-- Begin --
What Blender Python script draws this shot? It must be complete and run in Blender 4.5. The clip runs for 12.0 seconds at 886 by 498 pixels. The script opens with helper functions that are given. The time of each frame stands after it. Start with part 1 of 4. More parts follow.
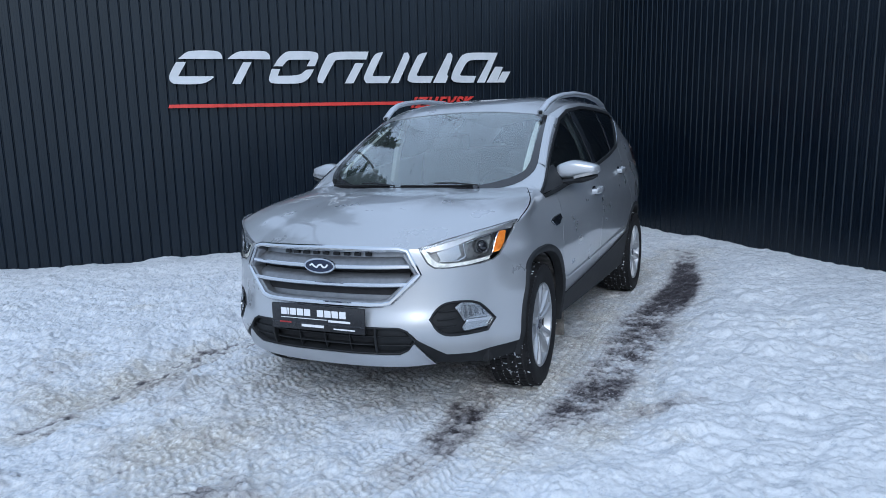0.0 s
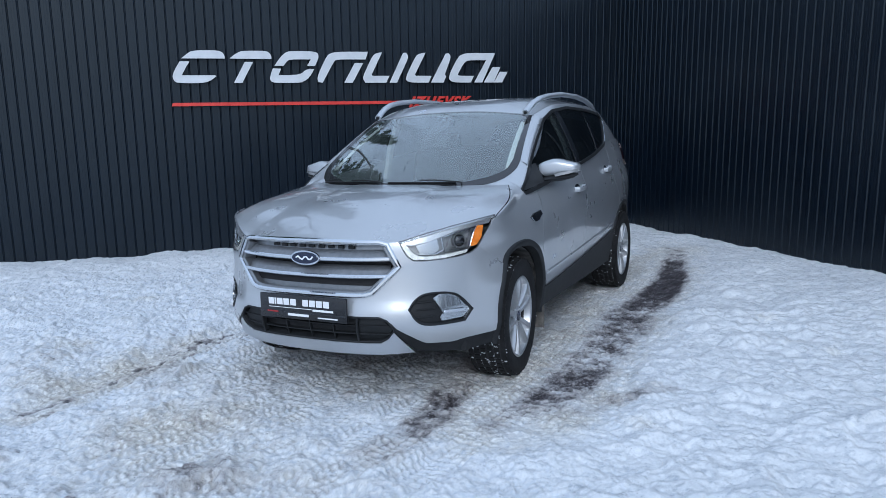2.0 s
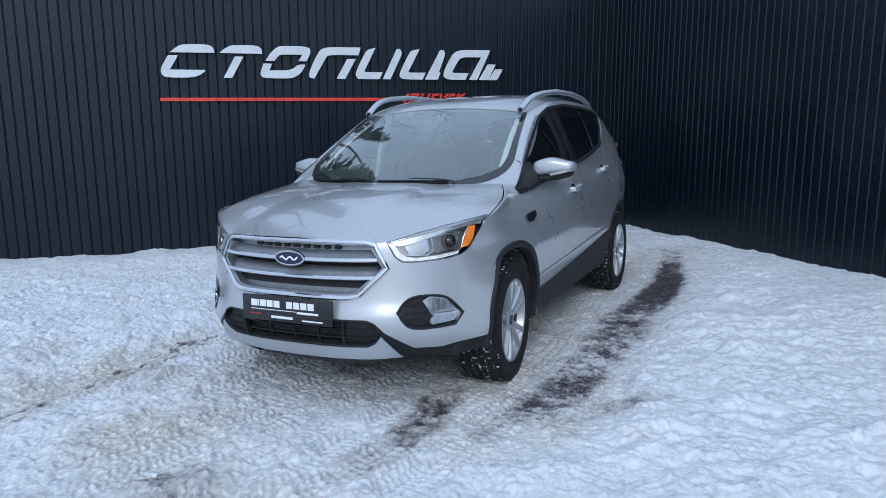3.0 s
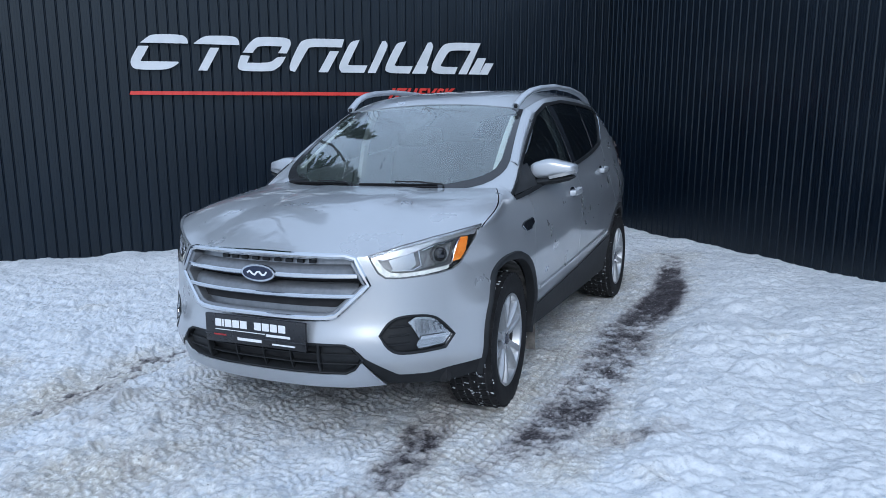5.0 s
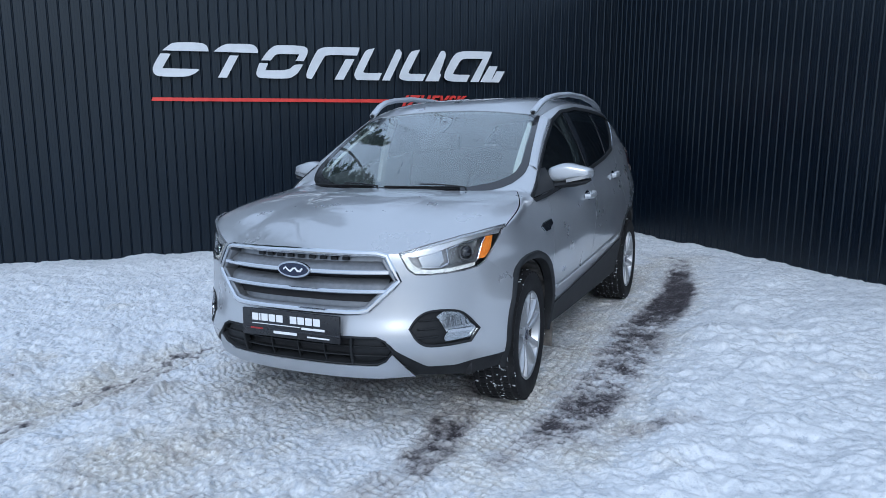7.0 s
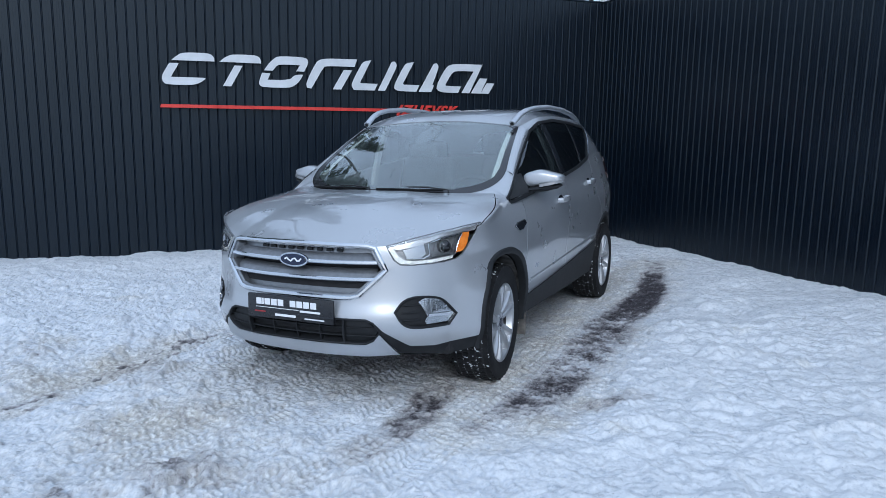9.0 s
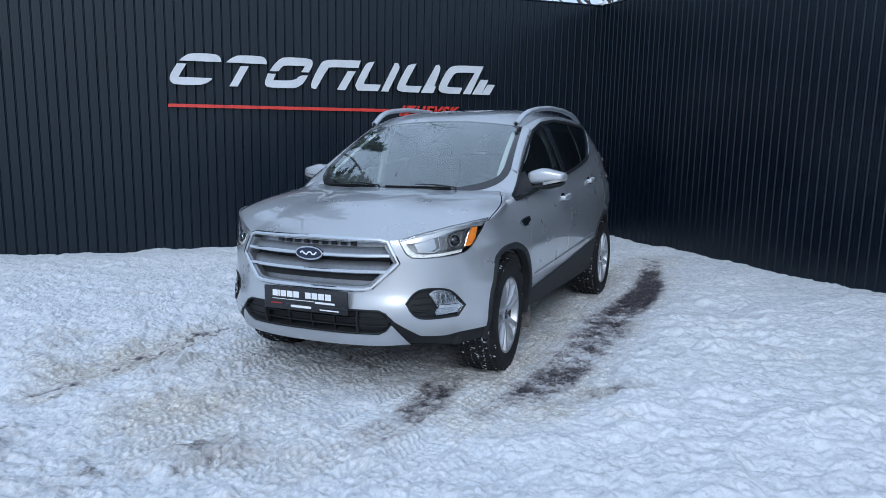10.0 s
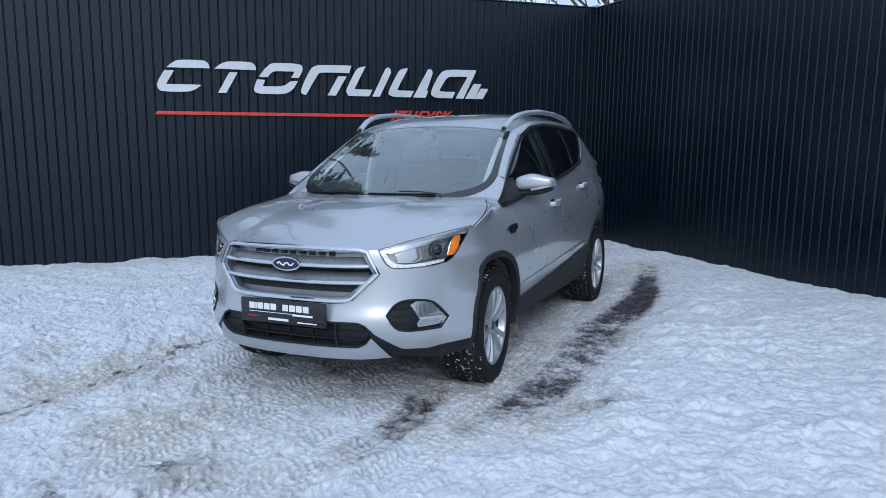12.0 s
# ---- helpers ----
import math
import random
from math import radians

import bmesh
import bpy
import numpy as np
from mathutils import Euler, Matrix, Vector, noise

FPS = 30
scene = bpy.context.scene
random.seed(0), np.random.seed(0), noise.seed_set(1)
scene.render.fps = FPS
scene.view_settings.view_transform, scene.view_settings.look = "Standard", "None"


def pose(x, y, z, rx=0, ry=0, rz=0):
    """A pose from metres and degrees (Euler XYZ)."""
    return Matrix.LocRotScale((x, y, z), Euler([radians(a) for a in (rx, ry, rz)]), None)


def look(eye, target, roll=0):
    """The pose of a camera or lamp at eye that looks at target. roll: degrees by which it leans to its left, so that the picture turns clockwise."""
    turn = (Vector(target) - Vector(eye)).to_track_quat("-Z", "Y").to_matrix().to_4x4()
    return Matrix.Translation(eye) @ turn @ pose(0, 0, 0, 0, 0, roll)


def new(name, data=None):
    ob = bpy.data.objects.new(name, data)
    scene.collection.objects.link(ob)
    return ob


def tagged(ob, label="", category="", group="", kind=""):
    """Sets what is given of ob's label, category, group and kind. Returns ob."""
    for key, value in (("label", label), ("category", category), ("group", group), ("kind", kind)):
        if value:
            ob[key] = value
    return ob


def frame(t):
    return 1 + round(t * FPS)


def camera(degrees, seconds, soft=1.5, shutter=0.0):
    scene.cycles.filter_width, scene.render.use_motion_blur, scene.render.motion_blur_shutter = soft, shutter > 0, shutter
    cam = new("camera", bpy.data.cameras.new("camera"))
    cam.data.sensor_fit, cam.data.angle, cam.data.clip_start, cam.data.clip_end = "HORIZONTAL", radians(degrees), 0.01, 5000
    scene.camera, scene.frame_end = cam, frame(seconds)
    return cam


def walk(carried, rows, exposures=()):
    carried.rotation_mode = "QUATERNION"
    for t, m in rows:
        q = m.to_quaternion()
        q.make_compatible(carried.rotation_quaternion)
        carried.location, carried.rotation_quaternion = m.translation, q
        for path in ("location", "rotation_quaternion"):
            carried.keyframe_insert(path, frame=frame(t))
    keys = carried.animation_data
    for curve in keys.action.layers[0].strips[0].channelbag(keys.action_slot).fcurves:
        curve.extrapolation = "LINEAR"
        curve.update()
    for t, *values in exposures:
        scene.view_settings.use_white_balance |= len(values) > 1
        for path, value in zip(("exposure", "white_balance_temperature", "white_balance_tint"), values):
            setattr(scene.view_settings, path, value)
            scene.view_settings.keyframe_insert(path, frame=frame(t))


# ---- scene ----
# seconds, x, y, z, yaw, pitch, roll
cam = camera(62.37, 12.0, 0.75)
PATH = [
    (0, 0.0000, -0.0000, 1.5088, -19.024, -10.545, 1.107),
    (0.5, -0.0891, -0.1165, 1.5185, -18.915, -10.501, 1.000),
    (1, -0.1233, -0.2058, 1.5109, -18.827, -10.488, 0.888),
    (1.5, -0.0555, -0.2174, 1.5139, -18.543, -10.562, 0.871),
    (2, 0.0879, -0.2137, 1.5128, -18.225, -10.632, 0.842),
    (2.5, 0.1539, -0.1613, 1.5016, -18.246, -10.660, 0.628),
    (4.5, 0.1533, 0.2015, 1.4885, -19.631, -10.911, -0.272),
    (5, 0.2778, 0.3094, 1.4988, -19.530, -11.050, 0.032),
    (5.5, 0.3366, 0.3757, 1.4878, -19.287, -11.069, 0.305),
    (6, 0.3305, 0.3838, 1.4912, -19.101, -11.012, 0.356),
    (6.5, 0.2560, 0.3139, 1.4951, -19.162, -10.782, 0.154),
    (7, 0.1160, 0.1788, 1.4914, -19.303, -10.484, -0.131),
    (9, 0.0333, -0.2887, 1.5077, -19.425, -9.892, -0.870),
    (9.5, -0.0790, -0.3879, 1.4999, -19.533, -9.905, -1.011),
    (10, -0.0954, -0.4213, 1.4981, -19.772, -9.801, -1.092),
    (10.5, -0.0943, -0.4374, 1.5002, -19.938, -9.649, -1.018),
    (11, -0.0804, -0.4326, 1.5026, -19.988, -9.451, -0.875),
    (11.5, -0.0337, -0.3984, 1.5035, -19.876, -9.302, -0.661),
    (12, 0.0559, -0.3334, 1.5029, -19.625, -9.452, -0.562),
]
walk(cam, [(t, pose(x, y, z, 90 + pitch, roll, yaw)) for t, x, y, z, yaw, pitch, roll in PATH], [(0, -0.03, 5280, 8), (4.5, 0.02, 5280, 8), (5.75, 0.08, 5280, 8), (7, 0.02, 5280, 8), (9, -0.03, 5280, 8), (12, -0.08, 5280, 8)])

# world, sun
SUN_UP, SUN_ROUND = radians(32), radians(200)
world = bpy.data.worlds.new("sky")
scene.world = world
world.use_nodes = True
wn = world.node_tree.nodes
sky = wn.new("ShaderNodeTexSky")
sky.sky_type, sky.sun_disc = "NISHITA", False
sky.sun_elevation, sky.sun_rotation = SUN_UP, SUN_ROUND
sky.air_density, sky.dust_density, sky.ozone_density = 1.0, 4.0, 1.0
wn["Background"].inputs["Strength"].default_value = 0.15
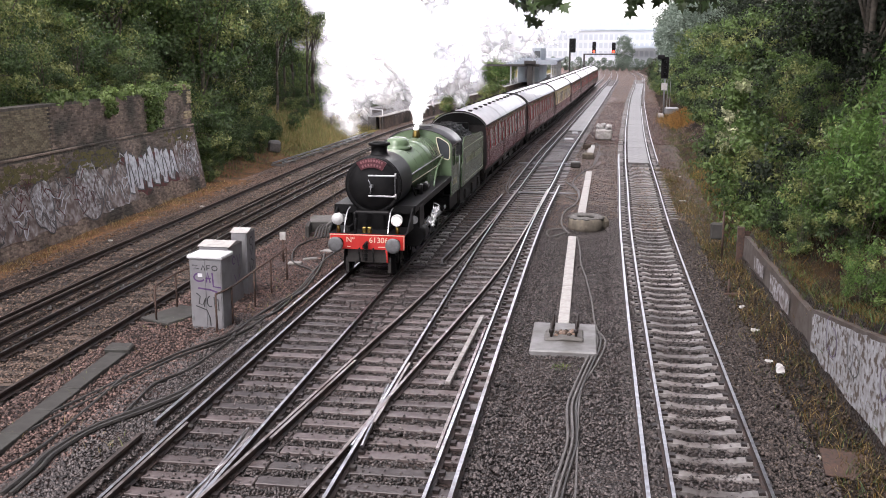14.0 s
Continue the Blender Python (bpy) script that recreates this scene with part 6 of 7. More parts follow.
sap = tree("young_tree", 7.6, 2.4, 1.8, 34, 70, 0.30, ["leaf_dark", "leaf_olive"], 14, "slender young tree behind the platform fence", 0.08, 1, 0.6)
place(sap, [(-26.0, 117, 0, 1.55)])
pole = tree("slim_tree", 12.5, 6.0, 2.4, 64, 120, 0.2, ["leaf_mid", "leaf_olive", "leaf_dark"], 19, "slim pale trunked tree with a high crown", 0.13, 1, 0.85)
place(pole, [(-21.4, 52.6, 0, 1.0), (-21.7, 55.5, 80, 0.95), (-22.6, 58.0, 160, 1.05), (-23.4, 63.5, 230, 1.0), (-24.6, 69.5, 300, 0.95), (-24.4, 75.5, 20, 1.0), (-25.2, 80.5, 110, 1.08), (-26.2, 86, 200, 1.12), (-27.6, 79, 260, 1.15), (-24.2, 85, 330, 1.1), (-23.7, 81.5, 15, 1.0), (-25.6, 90, 75, 1.15)])

walltop = copy_thing(low, pose(-21.4, 22.5, gz(-21.4, 22.5)))
for x, y, k in ((-21.3, 24, 0.7), (-21.2, 27, 0.75), (-21.4, 30, 0.75), (-21.3, 33, 0.7), (-21.4, 36.3, 0.6), (-21.5, 44.5, 0.6), (-22.5, 47, 0.8), (-22.8, 42, 0.8), (-23.5, 38, 0.9), (-24.5, 45, 1.0), (-23, 50, 1.1)):
    m = pose(x, y, gz(x, y) - 0.2, 0, 0, 63 * y) @ Matrix.Scale(k, 4)
    copy_thing(low, m).matrix_basis = m

# ivy on the wall's top
ivy_clumps = [(wall_face(y, 4) - 0.25 + 0.12 * math.sin(7 * y), y, 4.78 + 0.18 * math.sin(3.1 * y), 0.34) for y in [34 + 0.35 * i for i in range(38)]]
ivy_clumps += [(wall_face(42.6, 4) + 0.12, 42.6 + 0.55 * math.sin(5 * k), 4.75 - 0.075 * k, 0.42 - 0.010 * k) for k in range(22)]
ivy_clumps += [(wall_face(38.3, 4) + 0.08, 38.3 + 0.3 * math.sin(4 * k), 4.7 - 0.1 * k, 0.22) for k in range(7)]
ivy = empty("ivy", None, "bright ivy tumbling over the wall top", "ivy")
iv = new("leaves", leaf_mesh("ivy_leaves", ivy_clumps, 130, 0.13, ["leaf_ivy", "leaf_mid"], 5, 0.8, 0.5))
iv.parent = ivy
part("stem", tube([(wall_face(42.6, 4) + 0.05, 42.6, 4.8), (wall_face(42.6, 4) + 0.06, 42.8, 4.2), (wall_face(42.6, 4) + 0.05, 42.5, 3.2)], 0.02, 5), "bark", ivy)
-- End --
Instruction — Keep both end lines and retype everything in the records above from the line containing "curve.update()" through the line containing "scene.view_settings.keyframe_insert(path, frame=frame(t))", exactly, with nothing else.

Full answer —
        curve.update()
    for t, *values in exposures:
        scene.view_settings.use_white_balance |= len(values) > 1
        for path, value in zip(("exposure", "white_balance_temperature", "white_balance_tint"), values):
            setattr(scene.view_settings, path, value)
            scene.view_settings.keyframe_insert(path, frame=frame(t))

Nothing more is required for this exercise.